(Extracted data)
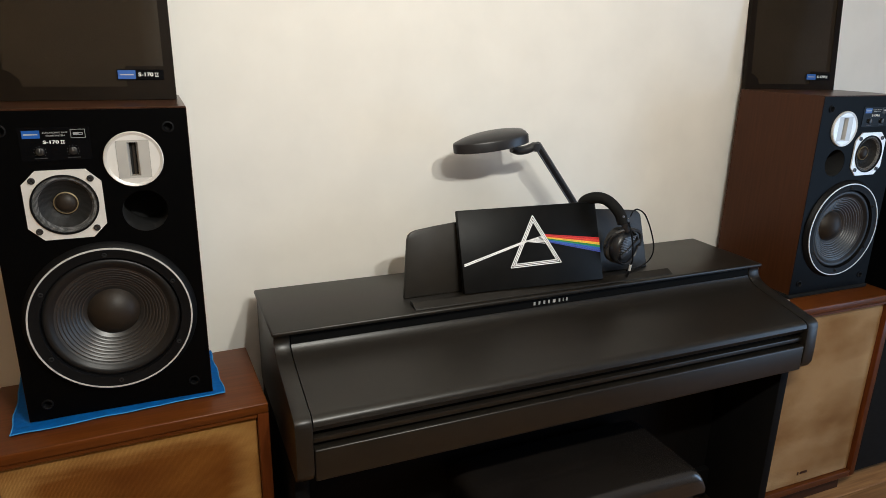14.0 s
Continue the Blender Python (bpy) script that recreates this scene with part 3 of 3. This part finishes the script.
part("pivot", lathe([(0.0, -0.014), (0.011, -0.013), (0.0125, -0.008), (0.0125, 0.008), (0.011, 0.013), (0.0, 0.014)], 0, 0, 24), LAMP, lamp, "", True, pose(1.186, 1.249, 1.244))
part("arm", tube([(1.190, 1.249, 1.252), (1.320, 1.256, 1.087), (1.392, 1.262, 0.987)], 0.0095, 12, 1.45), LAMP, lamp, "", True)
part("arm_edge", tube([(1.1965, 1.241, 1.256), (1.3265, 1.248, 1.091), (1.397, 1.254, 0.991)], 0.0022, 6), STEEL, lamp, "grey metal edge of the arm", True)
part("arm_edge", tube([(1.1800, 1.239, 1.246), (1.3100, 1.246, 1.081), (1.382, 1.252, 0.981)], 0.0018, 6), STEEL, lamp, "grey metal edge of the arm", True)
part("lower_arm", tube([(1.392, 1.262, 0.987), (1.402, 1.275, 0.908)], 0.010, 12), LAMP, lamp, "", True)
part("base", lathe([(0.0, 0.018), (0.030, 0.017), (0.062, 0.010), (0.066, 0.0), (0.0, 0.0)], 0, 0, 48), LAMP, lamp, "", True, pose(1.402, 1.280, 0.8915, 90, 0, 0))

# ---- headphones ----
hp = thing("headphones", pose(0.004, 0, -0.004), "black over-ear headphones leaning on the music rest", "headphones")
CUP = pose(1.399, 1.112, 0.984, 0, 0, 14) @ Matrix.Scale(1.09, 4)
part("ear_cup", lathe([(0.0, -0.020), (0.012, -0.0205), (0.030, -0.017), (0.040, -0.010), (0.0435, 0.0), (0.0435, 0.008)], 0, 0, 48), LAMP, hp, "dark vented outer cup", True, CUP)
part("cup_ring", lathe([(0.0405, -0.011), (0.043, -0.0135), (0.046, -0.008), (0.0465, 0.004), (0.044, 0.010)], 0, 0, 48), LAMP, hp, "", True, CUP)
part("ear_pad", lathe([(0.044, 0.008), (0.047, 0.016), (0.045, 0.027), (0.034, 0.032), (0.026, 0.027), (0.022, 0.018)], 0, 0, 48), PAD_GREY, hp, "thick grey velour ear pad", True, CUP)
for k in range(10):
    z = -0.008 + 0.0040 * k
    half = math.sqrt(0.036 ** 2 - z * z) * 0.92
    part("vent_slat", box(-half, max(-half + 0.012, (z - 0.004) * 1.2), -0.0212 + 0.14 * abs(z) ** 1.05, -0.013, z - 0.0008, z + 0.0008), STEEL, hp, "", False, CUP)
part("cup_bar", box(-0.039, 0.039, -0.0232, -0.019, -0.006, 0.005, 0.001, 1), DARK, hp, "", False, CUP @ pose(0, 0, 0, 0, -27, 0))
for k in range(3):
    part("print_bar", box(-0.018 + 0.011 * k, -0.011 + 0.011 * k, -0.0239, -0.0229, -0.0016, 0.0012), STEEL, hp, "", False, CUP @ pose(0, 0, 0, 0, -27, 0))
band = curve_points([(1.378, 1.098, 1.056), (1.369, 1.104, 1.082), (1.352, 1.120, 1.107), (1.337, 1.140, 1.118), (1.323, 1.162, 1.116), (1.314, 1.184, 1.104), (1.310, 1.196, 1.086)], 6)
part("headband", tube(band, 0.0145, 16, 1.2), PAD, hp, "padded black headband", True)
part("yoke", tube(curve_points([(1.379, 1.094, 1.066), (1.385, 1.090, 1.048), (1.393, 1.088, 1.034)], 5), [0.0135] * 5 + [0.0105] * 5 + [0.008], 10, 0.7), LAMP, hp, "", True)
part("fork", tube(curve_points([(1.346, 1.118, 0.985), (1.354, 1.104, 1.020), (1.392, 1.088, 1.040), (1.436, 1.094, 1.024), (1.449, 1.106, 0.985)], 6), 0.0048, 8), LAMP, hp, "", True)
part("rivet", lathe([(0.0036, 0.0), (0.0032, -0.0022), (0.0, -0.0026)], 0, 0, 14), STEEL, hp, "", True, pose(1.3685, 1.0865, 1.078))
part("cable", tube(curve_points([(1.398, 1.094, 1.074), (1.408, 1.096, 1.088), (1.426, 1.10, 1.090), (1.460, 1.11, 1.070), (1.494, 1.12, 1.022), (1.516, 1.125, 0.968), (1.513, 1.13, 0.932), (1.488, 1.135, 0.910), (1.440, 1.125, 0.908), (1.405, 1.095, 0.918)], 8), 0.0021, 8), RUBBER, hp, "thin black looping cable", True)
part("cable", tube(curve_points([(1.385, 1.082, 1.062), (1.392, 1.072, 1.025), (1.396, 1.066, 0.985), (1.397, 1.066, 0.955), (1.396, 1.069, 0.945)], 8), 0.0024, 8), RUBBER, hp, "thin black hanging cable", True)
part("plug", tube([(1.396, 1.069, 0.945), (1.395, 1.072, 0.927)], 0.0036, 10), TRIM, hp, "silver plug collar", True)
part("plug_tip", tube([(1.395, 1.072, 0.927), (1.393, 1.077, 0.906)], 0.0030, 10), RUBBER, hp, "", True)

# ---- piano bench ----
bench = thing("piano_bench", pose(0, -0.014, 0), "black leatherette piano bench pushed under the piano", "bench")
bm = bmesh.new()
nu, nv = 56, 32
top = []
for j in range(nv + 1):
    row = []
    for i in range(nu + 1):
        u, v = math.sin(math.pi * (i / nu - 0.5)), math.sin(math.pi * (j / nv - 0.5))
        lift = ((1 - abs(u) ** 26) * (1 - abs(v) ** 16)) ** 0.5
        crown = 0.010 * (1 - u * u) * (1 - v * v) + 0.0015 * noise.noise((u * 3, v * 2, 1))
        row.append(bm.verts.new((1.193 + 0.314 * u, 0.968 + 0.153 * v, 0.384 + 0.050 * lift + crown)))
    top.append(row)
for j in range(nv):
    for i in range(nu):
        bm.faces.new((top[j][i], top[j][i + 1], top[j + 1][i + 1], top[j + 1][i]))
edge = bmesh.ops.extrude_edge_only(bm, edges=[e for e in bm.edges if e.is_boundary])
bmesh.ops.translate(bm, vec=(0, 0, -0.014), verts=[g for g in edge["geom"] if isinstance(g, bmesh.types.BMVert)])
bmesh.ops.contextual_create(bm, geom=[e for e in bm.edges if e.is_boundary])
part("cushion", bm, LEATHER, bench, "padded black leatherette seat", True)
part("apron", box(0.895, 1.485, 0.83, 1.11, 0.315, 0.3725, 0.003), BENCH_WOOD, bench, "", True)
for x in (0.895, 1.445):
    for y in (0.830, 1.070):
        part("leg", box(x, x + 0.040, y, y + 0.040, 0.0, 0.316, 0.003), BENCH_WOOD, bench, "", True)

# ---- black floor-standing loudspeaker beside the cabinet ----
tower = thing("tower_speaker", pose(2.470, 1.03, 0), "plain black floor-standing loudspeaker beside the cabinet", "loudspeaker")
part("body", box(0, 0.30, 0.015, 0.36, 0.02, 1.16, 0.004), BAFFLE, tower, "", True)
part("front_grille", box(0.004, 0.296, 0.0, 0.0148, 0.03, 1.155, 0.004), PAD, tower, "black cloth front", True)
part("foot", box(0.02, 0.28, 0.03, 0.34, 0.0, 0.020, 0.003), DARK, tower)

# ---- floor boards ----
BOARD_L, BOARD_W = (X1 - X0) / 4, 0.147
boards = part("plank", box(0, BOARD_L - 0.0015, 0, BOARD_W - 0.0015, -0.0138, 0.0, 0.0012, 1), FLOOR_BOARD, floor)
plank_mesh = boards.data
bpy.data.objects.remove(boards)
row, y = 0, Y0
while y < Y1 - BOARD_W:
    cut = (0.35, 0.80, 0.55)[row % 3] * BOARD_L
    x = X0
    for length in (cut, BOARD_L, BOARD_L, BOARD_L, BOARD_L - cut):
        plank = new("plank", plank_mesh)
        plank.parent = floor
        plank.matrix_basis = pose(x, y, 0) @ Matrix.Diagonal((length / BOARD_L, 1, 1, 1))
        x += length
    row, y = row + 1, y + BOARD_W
==
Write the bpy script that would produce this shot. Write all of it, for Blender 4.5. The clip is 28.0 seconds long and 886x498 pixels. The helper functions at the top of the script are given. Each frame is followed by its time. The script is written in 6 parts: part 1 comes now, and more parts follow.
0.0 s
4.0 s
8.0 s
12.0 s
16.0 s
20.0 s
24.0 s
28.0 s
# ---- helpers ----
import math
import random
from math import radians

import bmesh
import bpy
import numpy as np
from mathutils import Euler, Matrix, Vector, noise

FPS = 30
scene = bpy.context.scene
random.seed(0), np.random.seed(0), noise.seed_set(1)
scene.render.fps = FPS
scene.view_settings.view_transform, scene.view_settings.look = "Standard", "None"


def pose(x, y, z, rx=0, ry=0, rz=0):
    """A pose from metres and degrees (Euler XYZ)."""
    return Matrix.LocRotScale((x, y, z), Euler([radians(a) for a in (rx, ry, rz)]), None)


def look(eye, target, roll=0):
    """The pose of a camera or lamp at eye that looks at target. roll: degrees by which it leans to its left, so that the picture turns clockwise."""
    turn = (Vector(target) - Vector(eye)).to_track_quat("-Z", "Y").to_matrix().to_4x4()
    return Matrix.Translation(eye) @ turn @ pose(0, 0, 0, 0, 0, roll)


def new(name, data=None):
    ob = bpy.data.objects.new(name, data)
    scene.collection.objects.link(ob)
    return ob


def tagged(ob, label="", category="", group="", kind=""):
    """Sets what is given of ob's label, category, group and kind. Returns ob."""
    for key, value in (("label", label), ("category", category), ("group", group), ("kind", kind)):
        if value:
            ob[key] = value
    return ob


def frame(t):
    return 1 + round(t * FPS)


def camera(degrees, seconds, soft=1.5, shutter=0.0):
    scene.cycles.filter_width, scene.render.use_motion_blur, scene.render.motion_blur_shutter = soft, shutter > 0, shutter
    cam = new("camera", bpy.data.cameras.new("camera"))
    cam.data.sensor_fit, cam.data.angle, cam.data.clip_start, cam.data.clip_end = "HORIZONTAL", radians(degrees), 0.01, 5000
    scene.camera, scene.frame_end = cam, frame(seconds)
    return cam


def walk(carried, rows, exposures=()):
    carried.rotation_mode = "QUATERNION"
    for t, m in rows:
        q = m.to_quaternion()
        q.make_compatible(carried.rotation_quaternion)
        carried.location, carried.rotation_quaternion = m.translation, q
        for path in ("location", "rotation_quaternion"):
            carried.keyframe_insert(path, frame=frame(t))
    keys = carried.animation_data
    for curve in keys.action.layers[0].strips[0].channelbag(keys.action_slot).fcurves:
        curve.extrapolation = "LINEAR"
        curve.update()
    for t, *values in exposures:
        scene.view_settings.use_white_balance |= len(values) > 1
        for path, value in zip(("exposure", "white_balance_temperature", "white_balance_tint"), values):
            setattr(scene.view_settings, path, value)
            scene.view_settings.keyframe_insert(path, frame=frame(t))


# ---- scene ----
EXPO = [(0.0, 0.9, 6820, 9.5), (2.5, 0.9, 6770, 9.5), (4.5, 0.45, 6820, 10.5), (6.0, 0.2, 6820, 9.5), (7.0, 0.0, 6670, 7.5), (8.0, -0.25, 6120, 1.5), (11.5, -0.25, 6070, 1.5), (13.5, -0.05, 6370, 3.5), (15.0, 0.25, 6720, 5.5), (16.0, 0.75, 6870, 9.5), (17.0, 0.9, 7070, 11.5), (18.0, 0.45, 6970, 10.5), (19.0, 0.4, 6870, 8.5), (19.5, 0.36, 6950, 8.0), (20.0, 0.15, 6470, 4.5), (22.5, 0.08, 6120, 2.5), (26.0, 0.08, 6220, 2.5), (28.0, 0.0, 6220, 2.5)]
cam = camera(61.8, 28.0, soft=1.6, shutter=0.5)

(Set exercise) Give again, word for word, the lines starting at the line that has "import numpy as np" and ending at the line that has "of a camera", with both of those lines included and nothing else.

(Task result)
import numpy as np
from mathutils import Euler, Matrix, Vector, noise

FPS = 30
scene = bpy.context.scene
random.seed(0), np.random.seed(0), noise.seed_set(1)
scene.render.fps = FPS
scene.view_settings.view_transform, scene.view_settings.look = "Standard", "None"


def pose(x, y, z, rx=0, ry=0, rz=0):
    """A pose from metres and degrees (Euler XYZ)."""
    return Matrix.LocRotScale((x, y, z), Euler([radians(a) for a in (rx, ry, rz)]), None)


def look(eye, target, roll=0):
    """The pose of a camera or lamp at eye that looks at target. roll: degrees by which it leans to its left, so that the picture turns clockwise."""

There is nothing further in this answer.